Não acredito que a ideia era a revolução, mas sim a luta por direitos e garantias individuais usurpadas pelo poder do capital.

Com o advento da teoria de Taylor observa-se que o “objetivo da organização e dos intentos de cada trabalhador deve ser: da organização – assegurar o máximo de bem-estar ao empresário e também o máximo de bem-estar a cada um que executa a obra”.

 Além de inúmeras vantagens e benefícios citados por Taylor a “administração científica requer que a determinação de tarefas e obrigações seja absolutamente precisa [...] Requer, sobretudo uma complexa revolução cultural, com a qual os operários consigam entender que o novo sistema transforma empregadores de antagonistas em amigos que trabalham ao lado deles com o máximo de empenho possível”[1].

E o comunismo antes de Marx?

Segundo Abbagnano esse termo indica em geral, as doutrinas que descrevem uma sociedade baseada na abolição da propriedade privada e na coletivização dos meios de produção. A ideia comunista está presente na filosofia clássica, mais precisamente em Platão, que em República imagina um Estado no qual as classes superiores, governantes e guerreiros, para dedicar-se à pólis renunciam à família e à propriedade privada, que se mantêm, porém, para a massa dos produtores. Na Idade Média cristã algumas seitas banidas da Igreja oficial, professam o Comunismo em nome dos ideais de igualdade e fraternidade do Evangelho: é o caso do cátaros no Languedoc e dos seguidores de Dulcino no norte da Itália. Entre os séculos XVI e XVII são publicados Utopia de Thomas More e a Cidade do sol de Tommaso Campanella, que, por trás do anteparo da ficção da descoberta de uma ilha remota propõem o Comunismo como remédio para a miséria e a injustiça que afligem a plebe.
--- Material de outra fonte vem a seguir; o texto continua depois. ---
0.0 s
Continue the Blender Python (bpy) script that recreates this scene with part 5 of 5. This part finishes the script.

Na França iluminista do século XVIII a ideia Comunista caracteriza obras filosóficas como o Código da natureza de Morelly e Dúvidas sobre a ordem natural das sociedades políticas de G. B. de Mably, que exercem notável influência sobre a ala radical do movimento revolucionário, isto é, o grupo de Baboeuf, em cujo Manifesto dos iguais (1796) se projeta uma sociedade que, graças à abolição da propriedade privada, garantisse igualdade aos homens. Quando Karl Marx e Friedrich Engels publicam o Manifesto do Partido Comunista (1848), já está em curso um intenso debate sobre a futura sociedade socialista, de que são protagonistas, entre muitos, Saint-Simon, Owen, Fourier, Proudhon, Blanc e Blanqui. Os autores do Manifesto os acusam de utopismo e reinvidicam a superioridade de sua doutrina devido a seu caráter realístico e científico, mas os próprios estudiosos marxistas reconheceram os elos entre socialismo utópico e científico[2].
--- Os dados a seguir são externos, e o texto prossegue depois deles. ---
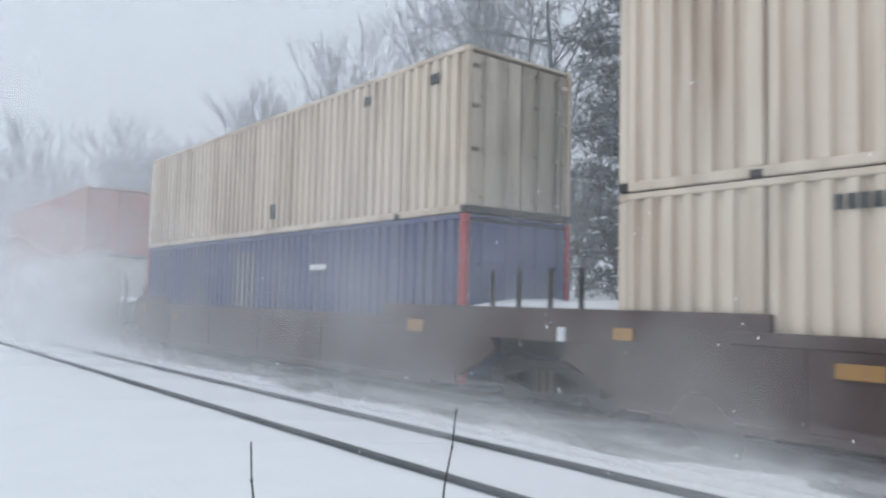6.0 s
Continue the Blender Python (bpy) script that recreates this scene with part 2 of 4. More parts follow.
def rail(x, label):
    """Head, web and foot, standing a hand's width out of the snow."""
    prof = ((-0.075, -0.17), (0.075, -0.17), (0.07, -0.155), (0.012, -0.14), (0.012, -0.045), (0.036, -0.035), (0.036, -0.006), (0.026, 0.0),
            (-0.026, 0.0), (-0.036, -0.006), (-0.036, -0.035), (-0.012, -0.045), (-0.012, -0.14), (-0.07, -0.155))
    bm = bmesh.new()
    loops = [[bm.verts.new((x + a, y, b)) for a, b in prof] for y in range(-300, 701, 20)]
    for p, q in zip(loops, loops[1:]):
        for i in range(len(prof)):
            j = (i + 1) % len(prof)
            bm.faces.new((p[i], q[i], q[j], p[j]))
    bmesh.ops.recalc_face_normals(bm, faces=bm.faces[:])
    tagged(part("rail", bm, STEEL_RAIL), label, "rail", "rails of the two tracks", "structure")


def ballast():
    """Broken stone half clear of snow, one loose bed, darkened for the train's shade."""
    rng = np.random.default_rng(7)
    bm = bmesh.new()
    xs = [7.0, 7.5, 8.2, 8.9, 9.3, 9.743, 10.2, 10.6, 11.2, 11.9]
    prof = [-0.10, -0.062, -0.045, -0.035, -0.03, -0.03, -0.03, -0.035, -0.05, -0.11]
    prev = None
    for k in range(170):
        y = -30 + k * 1.0
        row = [bm.verts.new((x + rng.normal(0, 0.09), y, z + rng.normal(0, 0.012))) for x, z in zip(xs, prof)]
        if prev:
            for i in range(len(xs) - 1):
                bm.faces.new((prev[i], prev[i + 1], row[i + 1], row[i]))
        prev = row
    tagged(part("ballast", bm, BALLAST), "track stone partly covered with blown snow, darkened to stand in for train shade", "ballast", kind="structure")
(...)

Não vou alongar a prosa; a ideia é demonstrar que pensar vale a pena, que ideias e ideais devem ser discutidos e que o pensar contemplativo tem valor para a saúde e qualidade de vida.

 

Para saber mais

A passagem do estado natural ao estado civil produziu no homem uma mudança considerável, substituindo em sua conduta a justiça ao instinto, e imprimindo às suas ações a moralidade que anteriormente lhes faltava. Foi somente então que a voz do dever, sucedendo ao impulso físico, e o direito ao apetite, fizeram com que o homem, que até esse momento só tinha olhado para si mesmo, se visse forçado a agir por outros princípios e consultar a razão antes de ouvir seus pendores. Embora se prive, nesse estado, de diversas vantagens recebidas da Natureza, ganha outras tão grandes, suas faculdades se exercitam e desenvolvem, suas idéias se estendem, seus sentimentos se enobrecem, toda a sua alma se eleva a tal ponto, que, se os abusos desta nova condição, não o degradassem com freqüência a uma condição inferior àquela de que saiu, deveria abençoar incessantemente o ditoso momento em que foi dali desarraigado para sempre, o qual transformou um animal estúpido e limitado num ser inteligente, num homem[3].



[1] De Masi, Domenico. Criatividade e grupos criativos. Rio de Janeiro: Sextante, 2003. Páginas 639 a 676.

[2] Abbagnano, Nicola. São Paulo: Editora WMF Martins Fontes, 2012. P. 193.

[3] Jean-Jacques Rousseau. Do Contrato Social (Portuguese Edition) (Locais do Kindle 169-174). Edição do Kindle.